Rob Durkle, Associate Vice President and Dean of Admission & Financial Aid at the University of Dayton, has worked with Borsch for his entire 39-year career. “Rich is a complete professional and is well respected among colleges and universities across the country,” Mr. Durkle says. “His commitment to the Fenwick community is second to none.
“Rich is a tireless worker, always with the best interest of the Fenwick students in mind. He has fostered a long and trusting relationship with the University of Dayton and is looked upon as an admired leader by our staff,” notes Durkle. “I have a greater sense of comfort when working with Rich, as he is always well prepared and has a no-nonsense approach to his work — something all colleges appreciate. The college counseling profession needs more people like Rich Borsch.”
At Notre Dame, Alisa Fisher is the Senior Associate Director of Admissions covering high schools in Cook, Lake and DuPage counties in Illinois. “Richard Borsch cares about every Fenwick student (and parent), not only regarding the attainment of college admissions success stories, but also in terms of encouraging well-being and balance throughout this stressful process,” Ms. Fisher writes. “He embraces his role as advocate for his seniors with a consummate professionalism that combines his vast breadth of knowledge with a continued interest in keeping current about the admissions world.

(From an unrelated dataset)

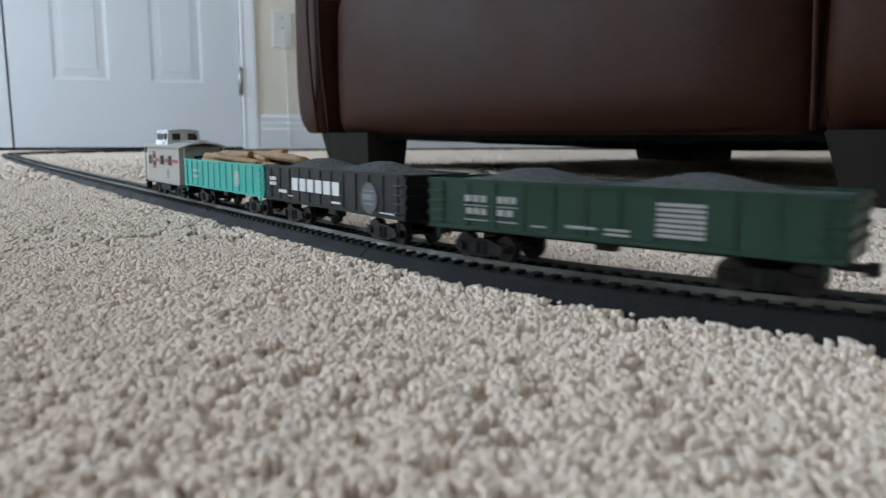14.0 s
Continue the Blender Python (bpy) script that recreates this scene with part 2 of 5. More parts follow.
def build_wall_plate():
    plate = thing("wall_plate", "white plastic cable outlet plate on the cream wall", "wall plate", m=DOOR_WALL @ pose(1.104, 0, 0.494))
    bm = bmesh.new()
    box(bm, -0.041, 0.041, -0.006, 0.0, -0.070, 0.070, 0.0025)
    part("cover", bm, PLATE_PLASTIC, plate, smooth=False)
    for z in (-0.046, 0.046):
        bm = bmesh.new()
        rod(bm, (0, -0.0075, z), (0, -0.005, z), 0.0032, seg=12)
        part("screw", bm, STEEL, plate, "small screw head")
    bm = bmesh.new()
    rod(bm, (0, -0.014, 0.004), (0, -0.005, 0.004), 0.0045, seg=12)
    part("socket", bm, STEEL, plate, "dark metal cable socket")
    cable = thing("wall_cable", "thin white cable hanging down the wall from its plate", "cable", m=DOOR_WALL @ pose(1.104, 0, 0.494))
    bm = bmesh.new()
    pts = [(0, -0.013, 0.004), (0.003, -0.018, -0.006), (0.006, -0.012, -0.05), (0.009, -0.007, -0.12), (0.011, -0.008, -0.28), (0.012, -0.012, -0.36), (0.012, -0.020, -0.40), (0.013, -0.022, -0.494)]
    for a, b in zip(pts, pts[1:]):
        rod(bm, a, b, 0.0016, seg=6)
    part("cord", bm, PLATE_PLASTIC, cable)


build_shell()
build_doors()
build_wall_plate()

# ---- armchair: its own space has x along the visible side, y into it, z up ----
SOFA = Matrix.Translation((-0.180, 1.355, 0)) @ Matrix.Rotation(radians(-54.0), 4, "Z")


def pillow(bm, x0, x1, z0, z1, y_face, bulge, depth, nx=26, nz=18, power=2.6):
    """An upholstered panel: flat back, bulging front, rounded rim."""
    def front(i, j):
        u, v = i / nx * 2 - 1, j / nz * 2 - 1
        w = (1 - abs(u) ** power * 1.0) ** 0.5 * (1 - abs(v) ** (power * 1.2)) ** 0.5 if abs(u) < 1 and abs(v) < 1 else 0.0
        x, z = x0 + (u + 1) / 2 * (x1 - x0), z0 + (v + 1) / 2 * (z1 - z0)
        ripple = 0.0012 * noise.noise(Vector((x * 9, z * 4, 1.7))) + 0.0006 * noise.noise(Vector((x * 38, z * 10, 4.1)))
        return (x, y_face + depth - (depth + bulge * (0.75 + 0.25 * (1 - v * v))) * w + ripple * w, z)
    # finer rows near the rim so that it rounds off well
    grid = [[bm.verts.new(front(nx * (0.5 - 0.5 * math.cos(math.pi * i / nx)), nz * (0.5 - 0.5 * math.cos(math.pi * j / nz)))) for j in range(nz + 1)] for i in range(nx + 1)]
    for i in range(nx):
        for j in range(nz):
            bm.faces.new((grid[i][j], grid[i + 1][j], grid[i + 1][j + 1], grid[i][j + 1]))


def build_armchair():
    chair = thing("armchair", "brown leather armchair on short dark tapered block legs", "armchair", m=SOFA)
    L, W, Z0 = 1.06, 1.06, 0.0605
    bm = bmesh.new()
    box(bm, -0.10, L, 0.030, W, Z0 + 0.004, 0.40, 0.012)
    part("base", bm, LEATHER, chair, smooth=True)
    bm = bmesh.new()
    pillow(bm, -0.050, 0.853, Z0 - 0.004, 0.317, -0.006, 0.016, 0.045, power=9)
    part("side_panel", bm, LEATHER, chair, "stretched brown leather panel with a rounded rim", True)
    bm = bmesh.new()
    pillow(bm, 0.857, L + 0.08, Z0 - 0.004, 0.60, -0.003, 0.010, 0.045, power=9)
    part("rear_side_panel", bm, LEATHER, chair, smooth=True)
    # arm that rolls over the side panel
    bm = bmesh.new()
    arc = [(0.115 + 0.085 * math.cos(a), 0.47 + 0.125 * math.sin(a)) for a in [radians(x) for x in range(0, 360, 15)]]
    extrude(bm, arc, [lambda u, v: (-0.11, u, v), lambda u, v: (0.86, u, v)])
    part("armrest", bm, LEATHER, chair, smooth=True)
    bm = bmesh.new()
    arc = [(W - 0.05 + 0.085 * math.cos(a), 0.47 + 0.125 * math.sin(a)) for a in [radians(x) for x in range(0, 360, 15)]]
    extrude(bm, arc, [lambda u, v: (-0.11, u, v), lambda u, v: (0.84, u, v)])
    part("armrest", bm, LEATHER, chair, smooth=True)
    # arm front: a bulging upright facing
    bm = bmesh.new()
    ring = [(-0.056, 0.012), (-0.060, -0.014), (-0.077, -0.026), (-0.115, -0.026), (-0.180, -0.010), (-0.208, 0.06), (-0.204, 0.15), (-0.17, 0.185), (-0.056, 0.185)]
    fine = []
    for i in range(1, len(ring) - 2):
        p0, p1, p2, p3 = [Vector(ring[i + k - 1]) for k in range(4)]
        for k in range(5):
            t = k / 5
            fine.append(0.5 * (2 * p1 + (p2 - p0) * t + (2 * p0 - 5 * p1 + 4 * p2 - p3) * t * t + (3 * p1 - p0 - 3 * p2 + p3) * t ** 3))
    fine = [Vector(ring[0])] + fine + [Vector(ring[-2]), Vector(ring[-1])]
    rings = []
    n = 22
    for k in range(n + 1):
        z = Z0 + 0.002 + (0.585 - Z0) * (k / n) ** 1.5
        grow = 1.0 - 0.30 * math.exp(-(z - Z0) / 0.032) - 0.10 * max(0.0, (z - 0.24) / 0.35) ** 1.5
        inset = 0.012 * math.exp(-(z - Z0) / 0.012)
        rings.append([bm.verts.new((-0.056 + (p.x + 0.056) * grow, p.y + (inset if p.y < 0.02 else 0.0), z)) for p in fine])
    for a, b in zip(rings, rings[1:]):
        for i in range(len(fine)):
            j = (i + 1) % len(fine)
            bm.faces.new((a[i], a[j], b[j], b[i]))
    bm.faces.new(list(reversed(rings[0])))
    bm.faces.new(rings[-1])
    part("arm_front", bm, LEATHER, chair, "bulging brown leather facing of the arm", True)
    # piping along the seams
    for x, y in ((-0.053, -0.024), (-0.076, -0.036), (0.855, -0.006)):
        bm = bmesh.new()
        pts = [(x + 0.004 * math.sin(z * 11), y + 0.015 - 0.016 * math.sin(math.pi * min(1, (z - Z0) / 0.4)), z) for z in [Z0 + 0.003 + 0.26 * i / 14 for i in range(15)]]
        extrude(bm, [(0.0028 * math.cos(k * 0.785), 0.0028 * math.sin(k * 0.785)) for k in range(8)],
                [lambda u, v, q=q: (q[0] + u, q[1] + v, q[2]) for q in pts])
        part("piping", bm, LEATHER_SEAM, chair, "raised leather seam", True)
    # seat cushion and back
    bm = bmesh.new()
    box(bm, -0.09, 0.78, 0.15, W - 0.15, 0.40, 0.52, 0.04)
    part("seat_cushion", bm, LEATHER, chair, smooth=True)
    bm = bmesh.new()
    box(bm, 0.74, L + 0.03, 0.06, W - 0.06, 0.40, 0.95, 0.05)
    part("backrest", bm, LEATHER, chair, smooth=True)
    # dust cover sagging under the frame, with a ragged hem
    bm = bmesh.new()
    nx, ny = 40, 14
    g = []
    for i in range(nx + 1):
        row = []
        for j in range(ny + 1):
            x, y = -0.09 + (L + 0.07) * i / nx, 0.03 + (W - 0.06) * j / ny
            sag = 0.006 + 0.017 * math.sin(math.pi * i / nx) ** 2 * math.sin(math.pi * min(1, j / ny * 1.0)) ** 0.5 + 0.005 * abs(noise.noise(Vector((x * 9, y * 9, 0))))
            row.append(bm.verts.new((x, y, Z0 - 0.001 - sag)))
        g.append(row)
    for i in range(nx):
        for j in range(ny):
            bm.faces.new((g[i][j], g[i + 1][j], g[i + 1][j + 1], g[i][j + 1]))
    bmesh.ops.solidify(bm, geom=bm.faces[:], thickness=0.001)
    part("dust_cover", bm, DUST_COVER, chair, "sagging black cloth under the frame", True)
    # wavy black welt along the lower edge
    bm = bmesh.new()
    low, high = [], []
    for i in range(161):
        x = -0.09 + (L + 0.06) * i / 160
        d = 0.0050 + 0.0045 * abs(noise.noise(Vector((x * 22, 0.3, 0)))) + 0.0015 * noise.noise(Vector((x * 90, 2.3, 0)))
        low.append(bm.verts.new((x, 0.004, Z0 - 0.002 - d)))
        high.append(bm.verts.new((x, 0.010, Z0 - 0.001)))
    for i in range(160):
        bm.faces.new((low[i], low[i + 1], high[i + 1], high[i]))
    bmesh.ops.solidify(bm, geom=bm.faces[:], thickness=0.004)
    part("welt", bm, DUST_COVER, chair, "wavy black cloth edge")
    # tapered block legs: near end of the side, far end, and a wide one behind
    for x, y, wx, wy, flare in ((-0.046, -0.008, 0.142, 0.072, 0.030), (0.899, -0.006, 0.084, 0.066, 0.022), (-0.015, 0.84, 0.15, 0.17, 0.02), (0.904, 0.90, 0.084, 0.066, 0.02)):
        bm = bmesh.new()
        a = [(x, y), (x + wx, y), (x + wx, y + wy), (x, y + wy)]
        b = [(x - flare, y - 0.006), (x + wx + 0.006, y - 0.006), (x + wx + 0.006, y + wy + 0.006), (x - flare, y + wy + 0.006)]
        va = [bm.verts.new((p, q, -0.006)) for p, q in a]
        vb = [bm.verts.new((p, q, Z0 + 0.003)) for p, q in b]
        bm.faces.new(va)
        bm.faces.new(vb)
        for i in range(4):
            bm.faces.new((va[i], va[(i + 1) % 4], vb[(i + 1) % 4], vb[i]))
        bmesh.ops.bevel(bm, geom=bm.edges[:], offset=0.002, segments=2, affect="EDGES")
        part("leg", bm, LEG_WOOD, chair, "dark-stained tapered wooden block leg")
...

“My weekly calls from Rich are so welcome!” she continues. “We always discuss the admission global landscape! He routinely seeks answers on a student’s behalf. He wants to understand our current policies and application decisions. Thank you, Rich, for 25 years of such conversations. Along the way, you have helped me become a better admissions counselor by your wise counsel.”
Ann Bowe McDermott, Director of Admissions at College of the Holy Cross (Worcester, MA) sums up the sentiment of her counterparts across the country: “I have so enjoyed working with Rich over the years. He has been a tireless advocate for his students and a valued colleague in the admission profession.”